Angelino’s Day: (ri)nascita di un partito
Bersani ironizza: «È il segretario del partito o il segretario di Berlusconi? Lo vedremo poi…». Se ha un minimo di intuito politico è chiaramente preoccupato di quello che riserva il futuro. Se Alfano realizzerà la metà dei propositi enunciati, Bersani andrà in pensione senza vedere Palazzo Chigi nemmeno da visitatore. E forse non è l’unico a essere preoccupato. Spesso le cose importanti sono quelle lette tra le righe. Qualsiasi politico attento calibra bene le parole, si mantiene sul vago sulle questioni spinose, accenna senza entrare nel merito. Il segretario del Pdl su alcuni punti è stato fin troppo chiaro e la risposta della sala – che come ha sottolineato era rappresentativa di milioni di italiani – ha sottolineato quanto le sue parole siano condivise. Non può essere passato inosservato il fatto che, da ministro di Grazia e Giustizia in carica, abbia voluto “certificare” pubblicamente di aver potuto verificare quanto vero sia che il premier è un “innocente perseguitato” dalla magistratura, ma che abbia voluto anche aggiungere che questo non significa che altri lo siano…
Alfano sa come funziona un partito e parlava a persone che – nella maggior parte – sono cresciuti a pane e politica. Soffermandosi sulle primarie ha chiarito che per lui debbono essere uno strumento e non un fine e che non consentirà a nessuno di pensare di vincerle – come accade – perché ha i soldi per comprare il consenso o le tessere. Anche qui un ovazione.
Nessuno può onestamente dire che Alfano abbia parlato come uno che ha accettato un incarico pletorico o puramente simbolico. D’altronde si è sentito con chiarezza che la platea si aspettava ben altro: l’annuncio della nascita di un partito vero, un partito con la vocazione di durare nel tempo. Un auspicio esplicitato anche da Silvio Berlusconi, che ha parlato dell’esistenza futura di un partito dei moderati del centrodestra come del suo “lascito agli italiani”. Un lascito che andrà ben oltre il suo contributo individuale e personale. Non c’era bisogno che ricordasse nel suo discorso quanto abbia pagato questo suo impegno in termini di aggressioni verbali, fisiche, giudiziarie e patrimoniali. Probabilmente l’applauso più sincero è stato in risposta alla evidente emozione che ha mostrato quando lo ha fatto. Chiunque non appartenga alla pletora di coloro che saranno soddisfatti solo quando lo avranno visto al cimitero – e sono molti – non può non riconoscere quanto gli sia costato scegliere la politica, quanto gli hanno fatto scontare quello che lui stesso ha definito “il suo impegno per la libertà”.

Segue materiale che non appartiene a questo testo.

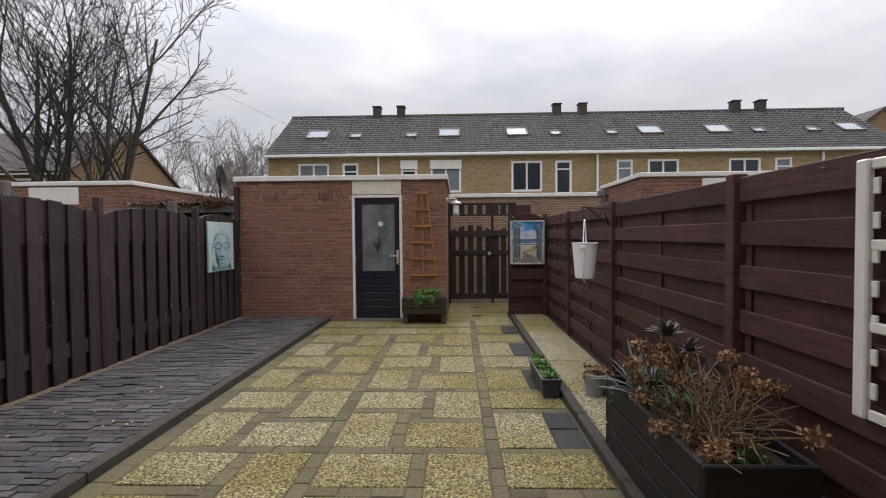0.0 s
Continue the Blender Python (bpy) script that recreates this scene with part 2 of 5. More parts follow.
M_ROOF = brick("dark_roof_tile", [srgb(74, 71, 71), srgb(90, 86, 85), srgb(80, 77, 78), srgb(98, 93, 91)], True, 0.3, srgb(82, 79, 70))
M_GLASS = glass("window_glass")
M_COATED = glass("coated_window_glass", ior=3.0)
M_MIDGLASS = glass("double_glazing", ior=1.9)
M_DARKPANE = plain("dark_pane", srgb(44, 50, 56), 0.08, vary=0.3, dirt=0.0, bump=0.02)
# opaque pane: the reflected sky is painted in as a pale grey-blue base
M_SKYLIGHT = plain("sky_toned_pane", srgb(150, 158, 166), 0.06, vary=0.1, dirt=0.0, bump=0.02)
M_BARK = wood("bark", srgb(44, 40, 35), srgb(74, 68, 56), (3, 3, 0.7), wear=0.4, wear_colour=srgb(112, 118, 70))
M_MOSSBARK = wood("mossy_bark", srgb(84, 80, 62), srgb(130, 126, 98), (3, 3, 0.7), wear=0.5, wear_colour=srgb(124, 128, 84))
M_MOSSTWIG = plain("mossy_twig", srgb(68, 62, 52), 0.85, vary=0.2)
M_TWIG = plain("twig", srgb(44, 39, 35), 0.85, vary=0.2)
# distance haze is put into this pale colour of the far bark and twigs
M_FARTREE = plain("hazed_far_twig", srgb(128, 120, 114), 0.9, vary=0.15)
M_GRASS = plain("ground_soil", srgb(84, 84, 60), 0.95, vary=0.3, scale=3, bump=0.5)
M_LEADGREY = plain("lead_grey", srgb(110, 106, 100), 0.7, vary=0.15)


# ---- geometry helpers ----
def mesh_object(name, verts, faces, material, parent=None, label="", smooth=False):
    me = bpy.data.meshes.new(name)
    me.from_pydata(verts, [], faces)
    me.materials.append(material)
    if smooth:
        for p in me.polygons:
            p.use_smooth = True
        me.set_sharp_from_angle(angle=radians(38))
    me.update()
    ob = new(name, me)
    if parent:
        ob.parent = parent
    if label:
        tagged(ob, label)
    return ob


def part(name, bm, material, parent=None, label="", smooth=False):
    """Links a bmesh as one mesh object under a thing or a part."""
    me = bpy.data.meshes.new(name)
    bmesh.ops.recalc_face_normals(bm, faces=bm.faces)
    bm.to_mesh(me)
    bm.free()
    me.materials.append(material)
    if smooth:
        for p in me.polygons:
            p.use_smooth = True
        me.set_sharp_from_angle(angle=radians(38))
    ob = new(name, me)
    if parent:
        ob.parent = parent
        ob.matrix_parent_inverse = parent.matrix_world.inverted() if parent.matrix_world != Matrix() else Matrix()
    if label:
        tagged(ob, label)
    return ob


def thing(name, label, category, group="", kind="", at=(0, 0, 0), turn=0):
    ob = new(name)
    ob.empty_display_size = 0.1
    ob.matrix_world = pose(*at, 0, 0, turn)
    return tagged(ob, label, category, group, kind)


def local(ob, parent):
    """Hangs ob under parent, keeping ob's own coordinates as local ones."""
    ob.parent = parent
    ob.matrix_parent_inverse = Matrix()
    return ob


def box(bm, x0, x1, y0, y1, z0, z1, bevel=0.0, rot=None):
    r = bmesh.ops.create_cube(bm, size=1.0)
    vs = r["verts"]
    bmesh.ops.scale(bm, vec=(abs(x1 - x0), abs(y1 - y0), abs(z1 - z0)), verts=vs)
    if rot:
        bmesh.ops.rotate(bm, cent=(0, 0, 0), matrix=rot, verts=vs)
    bmesh.ops.translate(bm, vec=((x0 + x1) / 2, (y0 + y1) / 2, (z0 + z1) / 2), verts=vs)
    if bevel:
        es = list({e for v in vs for e in v.link_edges})
        bmesh.ops.bevel(bm, geom=es, offset=bevel, segments=1, affect="EDGES", profile=0.5)
    return bm


def boxes(*specs, bevel=0.0):
    bm = bmesh.new()
    for s in specs:
        box(bm, *s, bevel=bevel)
    return bm


def lathe(profile, n=24, centre=(0, 0, 0)):
    """A turned solid from (radius, z) pairs."""
    bm = bmesh.new()
    rings = []
    for r, z in profile:
        rings.append([bm.verts.new((centre[0] + r * math.cos(2 * math.pi * i / n), centre[1] + r * math.sin(2 * math.pi * i / n), centre[2] + z)) for i in range(n)])
    for a, b in zip(rings, rings[1:]):
        for i in range(n):
            bm.faces.new((a[i], a[(i + 1) % n], b[(i + 1) % n], b[i]))
    bm.faces.new(rings[0][::-1])
    bm.faces.new(rings[-1])
    return bm


def tube(bm, pts, r0, r1=None, n=6):
    """A tapering tube along points."""
    r1 = r0 if r1 is None else r1
    rings = []
    pts = [Vector(p) for p in pts]
    for i, p in enumerate(pts):
        d = (pts[min(i + 1, len(pts) - 1)] - pts[max(i - 1, 0)]).normalized()
        u = d.orthogonal().normalized()
        w = d.cross(u)
        r = r0 + (r1 - r0) * i / max(1, len(pts) - 1)
        rings.append([bm.verts.new(p + u * (r * math.cos(2 * math.pi * k / n)) + w * (r * math.sin(2 * math.pi * k / n))) for k in range(n)])
    for a, b in zip(rings, rings[1:]):
        best = min(range(n), key=lambda s: (a[0].co - b[s].co).length)
        for k in range(n):
            bm.faces.new((a[k], a[(k + 1) % n], b[(k + 1 + best) % n], b[(k + best) % n]))
    bm.faces.new(rings[0][::-1])
    bm.faces.new(rings[-1])
    return bm


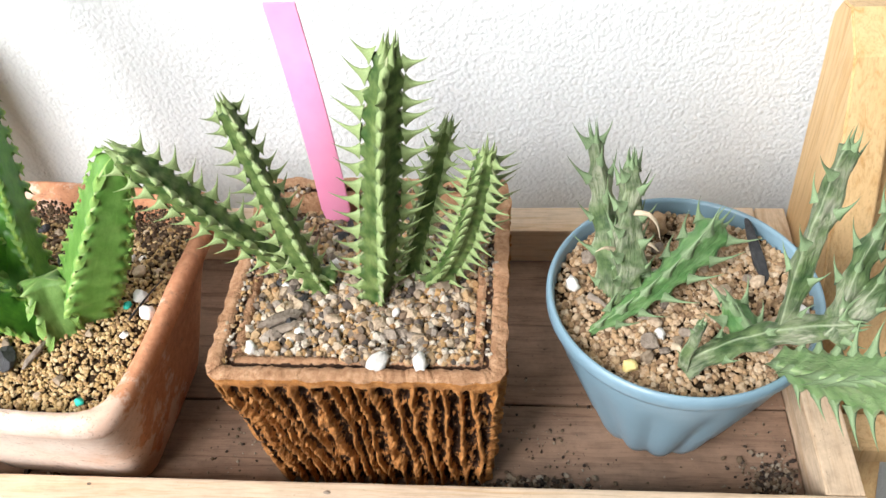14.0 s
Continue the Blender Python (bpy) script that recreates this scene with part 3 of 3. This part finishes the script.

Forse il termine “lascito” ha evocato in modo eccessivo l’immagine di un atto conclusivo, che ha portato Alfano a rivolgersi a Berlusconi chiedendogli di non immaginare nemmeno di farsi da parte, perché abbiamo ancora bisogno di lui, «per vincere anche le prossime elezioni».
Ci sono stati commenti banali da parte degli avversari, volti a cercare di presentare la proclamazione unanime come un’investitura dall’alto piuttosto che un’elezione. Ebbene? Del fatto che Angelino fosse la persona giusta per guidare il partito si era già discusso a lungo giungendo tutti alla medesima conclusione. Scrivere il suo nome su una scheda sarebbe stata solo un’inutile rappresentazione. Erano già tutti d’accordo.
Tra un’ampollosa finzione e una semplice verità è sempre preferibile la seconda. E porta più rapidamente alla vittoria.